= Required task =
Only the lines from the one containing "3 of 5. More parts follow." through the one containing "panel_door((dr1[0], FRONT, dr1[2]), dr1[1]" are wanted. Give them again exactly, both ends included.

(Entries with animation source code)

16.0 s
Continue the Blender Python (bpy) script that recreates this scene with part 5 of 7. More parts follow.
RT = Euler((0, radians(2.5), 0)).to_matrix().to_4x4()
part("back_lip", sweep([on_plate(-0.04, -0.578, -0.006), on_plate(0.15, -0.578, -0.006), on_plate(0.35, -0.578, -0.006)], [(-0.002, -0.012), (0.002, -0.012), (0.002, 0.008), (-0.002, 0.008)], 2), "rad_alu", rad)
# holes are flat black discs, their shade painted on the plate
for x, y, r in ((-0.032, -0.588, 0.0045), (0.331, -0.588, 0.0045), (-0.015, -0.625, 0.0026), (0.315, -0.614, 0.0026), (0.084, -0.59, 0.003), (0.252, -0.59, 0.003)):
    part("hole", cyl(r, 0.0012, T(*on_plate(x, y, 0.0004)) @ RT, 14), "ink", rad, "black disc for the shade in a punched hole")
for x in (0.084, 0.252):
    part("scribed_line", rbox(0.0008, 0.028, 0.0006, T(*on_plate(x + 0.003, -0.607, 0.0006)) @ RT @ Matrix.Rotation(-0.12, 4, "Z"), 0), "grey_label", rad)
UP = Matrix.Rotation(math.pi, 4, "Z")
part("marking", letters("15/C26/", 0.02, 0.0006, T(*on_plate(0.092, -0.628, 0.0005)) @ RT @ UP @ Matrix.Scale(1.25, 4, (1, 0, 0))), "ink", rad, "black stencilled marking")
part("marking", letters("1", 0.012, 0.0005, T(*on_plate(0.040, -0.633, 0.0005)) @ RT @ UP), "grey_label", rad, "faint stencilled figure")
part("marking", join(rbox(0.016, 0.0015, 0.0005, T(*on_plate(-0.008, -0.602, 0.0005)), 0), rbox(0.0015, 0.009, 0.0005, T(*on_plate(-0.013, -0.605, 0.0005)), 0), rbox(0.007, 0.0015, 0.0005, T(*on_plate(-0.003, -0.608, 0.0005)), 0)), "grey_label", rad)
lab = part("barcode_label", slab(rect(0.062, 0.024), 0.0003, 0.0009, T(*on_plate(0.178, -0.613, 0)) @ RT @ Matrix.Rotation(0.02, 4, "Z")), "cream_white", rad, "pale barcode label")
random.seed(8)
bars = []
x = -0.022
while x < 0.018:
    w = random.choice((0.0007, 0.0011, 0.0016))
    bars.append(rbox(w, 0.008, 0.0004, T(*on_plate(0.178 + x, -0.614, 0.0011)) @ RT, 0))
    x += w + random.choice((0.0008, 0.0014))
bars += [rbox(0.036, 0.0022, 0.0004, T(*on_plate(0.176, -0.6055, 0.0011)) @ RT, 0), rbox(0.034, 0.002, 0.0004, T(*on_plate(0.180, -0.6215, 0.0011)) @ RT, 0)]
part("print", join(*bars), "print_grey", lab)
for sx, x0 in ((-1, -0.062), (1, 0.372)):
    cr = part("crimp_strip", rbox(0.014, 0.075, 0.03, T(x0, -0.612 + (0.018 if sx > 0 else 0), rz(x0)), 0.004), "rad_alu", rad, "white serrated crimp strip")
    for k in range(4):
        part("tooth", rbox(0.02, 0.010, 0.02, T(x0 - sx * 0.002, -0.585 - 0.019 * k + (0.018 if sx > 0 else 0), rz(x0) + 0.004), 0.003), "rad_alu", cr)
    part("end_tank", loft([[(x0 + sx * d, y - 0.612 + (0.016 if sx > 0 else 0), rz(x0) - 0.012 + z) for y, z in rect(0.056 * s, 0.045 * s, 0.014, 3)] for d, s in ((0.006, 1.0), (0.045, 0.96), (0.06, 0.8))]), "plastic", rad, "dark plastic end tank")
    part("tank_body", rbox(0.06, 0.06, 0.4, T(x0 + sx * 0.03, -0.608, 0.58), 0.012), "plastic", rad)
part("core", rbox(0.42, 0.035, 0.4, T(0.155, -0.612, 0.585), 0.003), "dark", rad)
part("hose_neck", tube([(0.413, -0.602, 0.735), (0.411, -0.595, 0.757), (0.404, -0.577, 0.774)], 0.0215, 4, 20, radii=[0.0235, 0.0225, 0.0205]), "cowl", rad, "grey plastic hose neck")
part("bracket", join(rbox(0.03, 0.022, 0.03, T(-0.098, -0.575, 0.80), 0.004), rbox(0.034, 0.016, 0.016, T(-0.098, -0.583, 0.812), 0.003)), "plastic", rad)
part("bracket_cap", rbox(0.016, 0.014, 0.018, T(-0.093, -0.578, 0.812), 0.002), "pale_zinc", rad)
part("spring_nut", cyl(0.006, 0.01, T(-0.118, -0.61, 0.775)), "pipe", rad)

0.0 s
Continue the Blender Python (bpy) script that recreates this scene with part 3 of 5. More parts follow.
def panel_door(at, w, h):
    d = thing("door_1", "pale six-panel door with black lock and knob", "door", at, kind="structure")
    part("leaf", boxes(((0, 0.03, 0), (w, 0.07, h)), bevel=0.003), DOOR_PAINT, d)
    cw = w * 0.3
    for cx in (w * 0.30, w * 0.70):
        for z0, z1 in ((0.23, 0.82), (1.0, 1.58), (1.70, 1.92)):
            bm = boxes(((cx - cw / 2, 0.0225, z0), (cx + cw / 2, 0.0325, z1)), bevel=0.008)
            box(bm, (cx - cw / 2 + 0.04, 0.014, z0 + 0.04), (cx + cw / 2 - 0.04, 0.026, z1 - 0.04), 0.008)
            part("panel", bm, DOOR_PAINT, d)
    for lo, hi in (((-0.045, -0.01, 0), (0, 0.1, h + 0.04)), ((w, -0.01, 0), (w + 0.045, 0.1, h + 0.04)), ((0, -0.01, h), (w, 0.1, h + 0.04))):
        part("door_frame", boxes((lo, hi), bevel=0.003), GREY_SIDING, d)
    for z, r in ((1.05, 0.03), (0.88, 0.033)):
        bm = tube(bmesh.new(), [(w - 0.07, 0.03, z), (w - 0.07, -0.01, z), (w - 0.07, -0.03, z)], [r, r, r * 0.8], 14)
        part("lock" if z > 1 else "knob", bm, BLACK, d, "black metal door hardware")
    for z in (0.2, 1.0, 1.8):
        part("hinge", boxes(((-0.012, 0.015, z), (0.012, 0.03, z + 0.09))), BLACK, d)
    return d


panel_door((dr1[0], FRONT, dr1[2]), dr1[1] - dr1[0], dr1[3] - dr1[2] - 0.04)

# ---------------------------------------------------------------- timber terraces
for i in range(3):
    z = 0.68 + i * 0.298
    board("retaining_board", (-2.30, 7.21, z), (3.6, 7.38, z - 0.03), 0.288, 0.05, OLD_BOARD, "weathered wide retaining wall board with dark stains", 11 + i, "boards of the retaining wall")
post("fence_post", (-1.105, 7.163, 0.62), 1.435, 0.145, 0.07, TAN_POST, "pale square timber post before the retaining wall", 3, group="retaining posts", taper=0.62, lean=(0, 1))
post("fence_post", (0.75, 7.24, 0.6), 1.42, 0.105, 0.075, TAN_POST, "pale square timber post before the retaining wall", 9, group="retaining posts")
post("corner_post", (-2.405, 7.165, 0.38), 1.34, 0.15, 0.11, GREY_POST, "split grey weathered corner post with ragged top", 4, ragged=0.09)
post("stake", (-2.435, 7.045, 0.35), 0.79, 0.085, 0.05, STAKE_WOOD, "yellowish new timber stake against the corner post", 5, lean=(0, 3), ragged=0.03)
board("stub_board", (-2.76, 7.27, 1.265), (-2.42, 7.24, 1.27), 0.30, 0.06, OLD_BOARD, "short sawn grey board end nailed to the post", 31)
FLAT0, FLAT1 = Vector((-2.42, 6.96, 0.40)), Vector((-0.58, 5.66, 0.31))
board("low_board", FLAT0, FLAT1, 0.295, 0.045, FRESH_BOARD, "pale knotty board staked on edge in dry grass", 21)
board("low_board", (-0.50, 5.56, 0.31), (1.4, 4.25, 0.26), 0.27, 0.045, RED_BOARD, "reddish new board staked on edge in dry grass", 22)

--

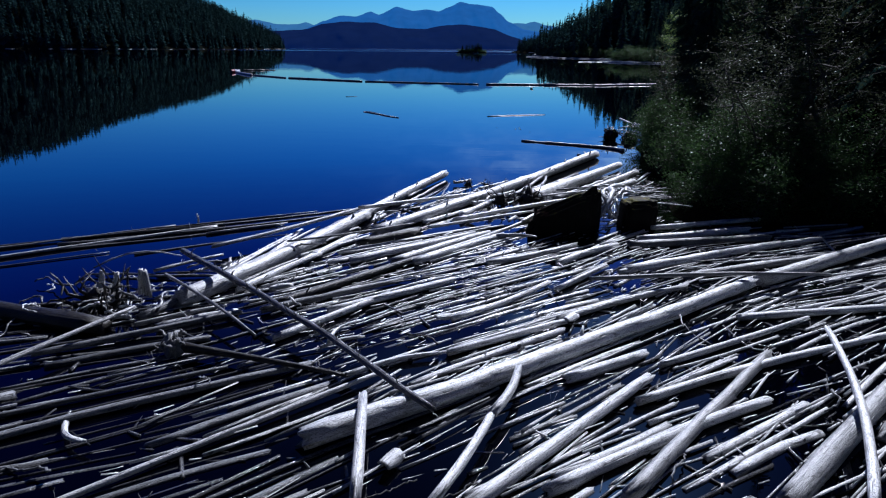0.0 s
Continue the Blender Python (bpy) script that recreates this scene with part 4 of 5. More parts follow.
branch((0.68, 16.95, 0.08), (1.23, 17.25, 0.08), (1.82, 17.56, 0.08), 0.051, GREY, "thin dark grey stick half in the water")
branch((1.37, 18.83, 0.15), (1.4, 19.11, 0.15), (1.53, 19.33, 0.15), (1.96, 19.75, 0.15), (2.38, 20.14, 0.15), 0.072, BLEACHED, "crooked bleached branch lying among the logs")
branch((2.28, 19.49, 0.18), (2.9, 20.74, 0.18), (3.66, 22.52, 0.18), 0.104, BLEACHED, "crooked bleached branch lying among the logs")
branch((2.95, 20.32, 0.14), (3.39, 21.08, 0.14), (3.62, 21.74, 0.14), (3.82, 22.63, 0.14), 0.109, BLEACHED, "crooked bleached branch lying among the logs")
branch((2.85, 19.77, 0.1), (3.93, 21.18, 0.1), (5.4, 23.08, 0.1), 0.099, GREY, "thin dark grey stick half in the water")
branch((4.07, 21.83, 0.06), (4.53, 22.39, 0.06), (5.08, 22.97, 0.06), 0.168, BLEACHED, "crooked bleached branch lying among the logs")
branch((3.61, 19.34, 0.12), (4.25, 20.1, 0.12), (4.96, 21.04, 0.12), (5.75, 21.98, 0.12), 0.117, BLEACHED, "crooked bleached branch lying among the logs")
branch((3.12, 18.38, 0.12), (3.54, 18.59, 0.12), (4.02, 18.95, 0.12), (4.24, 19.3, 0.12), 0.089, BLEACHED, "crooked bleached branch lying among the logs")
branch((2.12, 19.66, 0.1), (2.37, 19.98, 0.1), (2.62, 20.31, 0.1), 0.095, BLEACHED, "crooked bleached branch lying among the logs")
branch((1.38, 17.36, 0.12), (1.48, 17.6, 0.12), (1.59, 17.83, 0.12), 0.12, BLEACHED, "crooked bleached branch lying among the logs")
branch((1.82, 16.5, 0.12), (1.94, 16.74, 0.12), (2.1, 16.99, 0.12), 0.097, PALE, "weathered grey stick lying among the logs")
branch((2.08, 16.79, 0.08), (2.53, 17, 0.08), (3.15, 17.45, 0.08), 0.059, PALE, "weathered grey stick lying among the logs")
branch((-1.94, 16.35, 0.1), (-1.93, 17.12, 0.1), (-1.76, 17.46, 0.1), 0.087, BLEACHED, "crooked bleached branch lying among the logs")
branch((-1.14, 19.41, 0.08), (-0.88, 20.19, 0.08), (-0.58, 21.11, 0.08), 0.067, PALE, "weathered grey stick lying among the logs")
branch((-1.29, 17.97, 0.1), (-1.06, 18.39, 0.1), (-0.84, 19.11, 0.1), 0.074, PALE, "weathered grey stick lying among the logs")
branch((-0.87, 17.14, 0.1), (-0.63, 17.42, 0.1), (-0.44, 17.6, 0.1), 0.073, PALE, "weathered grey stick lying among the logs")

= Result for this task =
Continue the Blender Python (bpy) script that recreates this scene with part 3 of 5. More parts follow.
def panel_door(at, w, h):
    d = thing("door_1", "pale six-panel door with black lock and knob", "door", at, kind="structure")
    part("leaf", boxes(((0, 0.03, 0), (w, 0.07, h)), bevel=0.003), DOOR_PAINT, d)
    cw = w * 0.3
    for cx in (w * 0.30, w * 0.70):
        for z0, z1 in ((0.23, 0.82), (1.0, 1.58), (1.70, 1.92)):
            bm = boxes(((cx - cw / 2, 0.0225, z0), (cx + cw / 2, 0.0325, z1)), bevel=0.008)
            box(bm, (cx - cw / 2 + 0.04, 0.014, z0 + 0.04), (cx + cw / 2 - 0.04, 0.026, z1 - 0.04), 0.008)
            part("panel", bm, DOOR_PAINT, d)
    for lo, hi in (((-0.045, -0.01, 0), (0, 0.1, h + 0.04)), ((w, -0.01, 0), (w + 0.045, 0.1, h + 0.04)), ((0, -0.01, h), (w, 0.1, h + 0.04))):
        part("door_frame", boxes((lo, hi), bevel=0.003), GREY_SIDING, d)
    for z, r in ((1.05, 0.03), (0.88, 0.033)):
        bm = tube(bmesh.new(), [(w - 0.07, 0.03, z), (w - 0.07, -0.01, z), (w - 0.07, -0.03, z)], [r, r, r * 0.8], 14)
        part("lock" if z > 1 else "knob", bm, BLACK, d, "black metal door hardware")
    for z in (0.2, 1.0, 1.8):
        part("hinge", boxes(((-0.012, 0.015, z), (0.012, 0.03, z + 0.09))), BLACK, d)
    return d


panel_door((dr1[0], FRONT, dr1[2]), dr1[1] - dr1[0], dr1[3] - dr1[2] - 0.04)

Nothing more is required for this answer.